Issue (i): Whether foreign currency expenses incurred for on-site development of computer software were to be excluded from export turnover while computing deduction under Section 10A.
Analysis: The issue had already been decided in the assessee's own case on the footing that technical services rendered outside India for software development constituted on-site development of computer software within the scope of the statutory explanation to Section 10A. The earlier view treated such expenditure as part of the export turnover computation and the same reasoning was followed in the present appeals.
Conclusion: The Revenue's challenge on this issue was rejected and the finding was in favour of the assessee.
Issue (ii): Whether telecommunication charges were to be excluded from export turnover and whether the same were also to be excluded from total turnover.
Analysis: The statutory definition of export turnover required exclusion of telecommunication charges attributable to delivery of software outside India. The Tribunal upheld the exclusion of 50% of such charges from export turnover, but accepted the assessee's alternative contention that the same amount could not be excluded only from export turnover and had to be treated consistently in the total turnover computation as well, in line with the Special Bench view relied upon by the assessee.
Conclusion: The exclusion of telecommunication charges from export turnover was sustained, and it was directed that the corresponding amount be excluded from total turnover also; this issue was partly in favour of the assessee.
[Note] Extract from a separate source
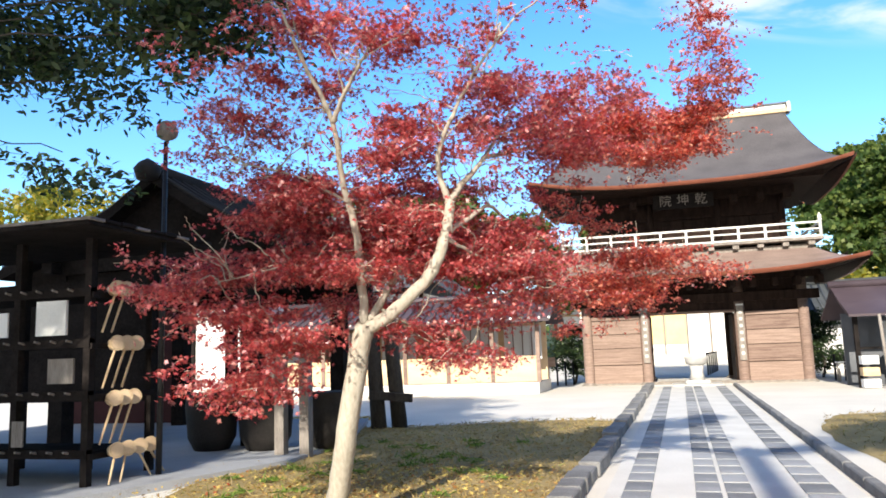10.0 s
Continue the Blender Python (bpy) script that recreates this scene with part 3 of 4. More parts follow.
# long open-fronted hall left of the gate
hall = thing("cloister_hall", "long low hall with cream lower wall and grey tiled roof", "building", at=(-9, 21.4, 0))
part("plinth", box(-13.0, -4.55, 21.1, 23.6, 0.0, 0.34, 0.01), CONCRETE, hall, "pale concrete plinth")
for i in range(6):
    x0 = -12.9 + i * 1.39
    part("wall_panel", box(x0 + 0.03, x0 + 1.36, 21.2, 21.26, 0.36, 1.04), CREAM, hall, "cream boarded lower wall")
    part("sill_beam", box(x0, x0 + 1.39, 21.17, 21.29, 1.04, 1.12), PALE_WOOD, hall)
for i in range(7):
    x = -12.9 + i * 1.39
    part("post", box(x - 0.06, x + 0.06, 21.16, 21.28, 0.34, 2.15), GATE_WOOD, hall)
for i in range(6):
    x0 = -12.9 + i * 1.39
    w = part("window_screen", box(x0 + 0.1, x0 + 1.29, 22.6, 22.64, 1.0, 2.05), PLASTER if i % 3 else GATE_WOOD, hall, "white paper screen")
    for k in range(3):
        part("screen_bar", box(x0 + 0.38 + k * 0.3, x0 + 0.41 + k * 0.3, 22.56, 22.6, 1.0, 2.05), GATE_WOOD, w)
part("back_wall", box(-13, -4.6, 23.3, 23.4, 0.34, 2.2), CREAM, hall)
part("eave_beam", box(-13.1, -4.4, 21.14, 21.28, 2.1, 2.24), DARK_WOOD, hall)
slope_roof("tiled_roof", hall, SHED_ROOF, -13.4, -4.1, 20.6, 22.4, 24.2, 2.2, 2.95, tiles="white")

# hall with a broad gabled roof further back
back = thing("back_hall", "large temple hall with a hipped grey roof behind the court", "building", at=(-17, 36, 0))
part("wall", box(-22, -12, 33.5, 39, 0, 4.2), PLASTER, back)
for i in range(6):
    part("post", box(-22.1 + i * 2.0, -21.9 + i * 2.0, 33.42, 33.52, 0, 4.2), DARK_WOOD, back)
bm = bmesh.new()
spec = (6.2, 32.0, 40.4, 2.4, 36.1, 36.3, 4.2, 8.6, 1.35, 0.35)
for side in range(4):
    g = [[bm.verts.new(Vector(roof_point(*spec, u / 10, side, s / 8)) + Vector((-17, 0, 0))) for s in range(9)] for u in range(11)]
    for a, b in zip(g, g[1:]):
        for k in range(8):
            bm.faces.new((a[k], b[k], b[k + 1], a[k + 1]))
bmesh.ops.remove_doubles(bm, verts=bm.verts, dist=0.002)
part("roof", bm, TILE, back, "", True)
part("ridge", box(-19.6, -14.4, 36.0, 36.4, 8.5, 8.85, 0.03), TILE, back)

# ochre hall beyond the gateway
far_hall = thing("main_hall", "ochre-walled main hall beyond the gateway", "building", at=(0, 53, 0))
part("wall", box(-8, 8, 53, 59, 0, 4.6), PLASTER, far_hall)
for x0 in (-3.7, -2.2, -0.7, 0.8, 2.3):
    if x0 in (-2.2, -0.7):
        part("ochre_panel", box(x0 + 0.07, x0 + 1.43, 52.94, 52.99, 1.3, 3.4), OCHRE, far_hall, "ochre wall panel")
    part("post", box(x0 - 0.07, x0 + 0.07, 52.9, 52.99, 0.6, 3.5), GREY_WOOD, far_hall)
part("frieze", box(-7.9, 7.9, 52.9, 52.99, 3.5, 3.62), PALE_WOOD, far_hall)
part("base", box(-8.2, 8.2, 52.4, 52.9, 0, 0.6), CONCRETE, far_hall)
slope_roof("roof", far_hall, TILE, -9, 9, 51.6, 56, 60.4, 4.6, 7.4, tiles=False)

# open shed right of the gate
shed = thing("notice_shed", "low open shed with a brown sheet roof and dark walls", "shed", at=(8, 21.5, 0))
for i in range(7):
    x = 3.98 + i * 1.6
    part("post", box(x - 0.055, x + 0.055, 21.0, 21.11, 0, 1.98), BLACK_WOOD, shed)
    if i < 6:
        part("low_wall", box(x + 0.06 + (0.9 if i == 0 else 0), x + 1.54, 21.4, 21.46, 0, 0.95), GREY_WALL, shed, "dark grey boarded wall")
        part("rail", box(x + 0.06, x + 1.54, 21.03, 21.09, 1.0, 1.06), BLACK_WOOD, shed)
        for k in range(2):
            part("paper_notice", box(x + 0.25 + k * 0.7, x + 0.62 + k * 0.7, 22.4, 22.42, 1.1, 1.75), PLASTER if (i + k) % 3 else GREY_WALL, shed, "white paper notice")
part("back_wall", box(3.95, 13.7, 22.45, 22.55, 0, 2.0), GREY_WALL, shed)
slope_roof("roof", shed, SHED_ROOF, 3.75, 14.2, 20.6, 22.5, 24.2, 1.93, 2.78, 0.07, tiles=False)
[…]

Issue (iii): Whether deduction under Section 10A was to be allowed before setting off brought forward losses and depreciation.
Analysis: Following the co-ordinate Bench decision and the jurisdictional reasoning applied therein, deduction under Section 10A was treated as eligible for exclusion from total income before adjustment of carried forward losses and depreciation. The Tribunal accepted that set-off of earlier losses could not precede the statutory deduction.
Conclusion: The Revenue's objection failed and the issue was decided in favour of the assessee.
Issue (iv): Whether, for computing book profits under Section 115JB, the deduction relating to Section 10A had to be worked out with reference to the books of account or the normal computation of income.
Analysis: The Tribunal held that the computation under Section 115JB turns on the profit and loss account and the specific adjustments permitted by the Explanation. The actual deduction computed under the normal provisions of Section 10A could not be substituted for the book-based adjustment mechanism; the correct approach was to adjust the income and expenditure as reflected in the books relating to the exempt undertaking.
Conclusion: The Revenue's ground was dismissed and the view taken by the first appellate authority was upheld in favour of the assessee.
Issue (v): Whether miscellaneous income consisting of recovery of bad debts and reversal of provision for consultancy charges formed part of business profits eligible for deduction under Section 10A.
Analysis: The Tribunal accepted that the amounts represented business receipts arising from the undertaking, had earlier been accounted for in taxation or expense allowance, and were supported by precedent treating such receipts as part of business profits of the eligible unit. They were therefore not liable to be excluded from the Section 10A base.
Conclusion: The Revenue's objection was rejected and the issue was decided in favour of the assessee.
Final Conclusion: The Revenue's appeals were dismissed and the assessee obtained partial relief in the cross-objections on the turnover computation of telecommunication charges.
Ratio Decidendi: For Section 10A computations, excluded items in export turnover must be treated consistently in the turnover base, carried forward losses cannot be set off before the statutory deduction where the deduction is to be excluded from total income, and MAT book profit adjustments must be made strictly on the basis of the profit and loss account and the permitted statutory adjustments.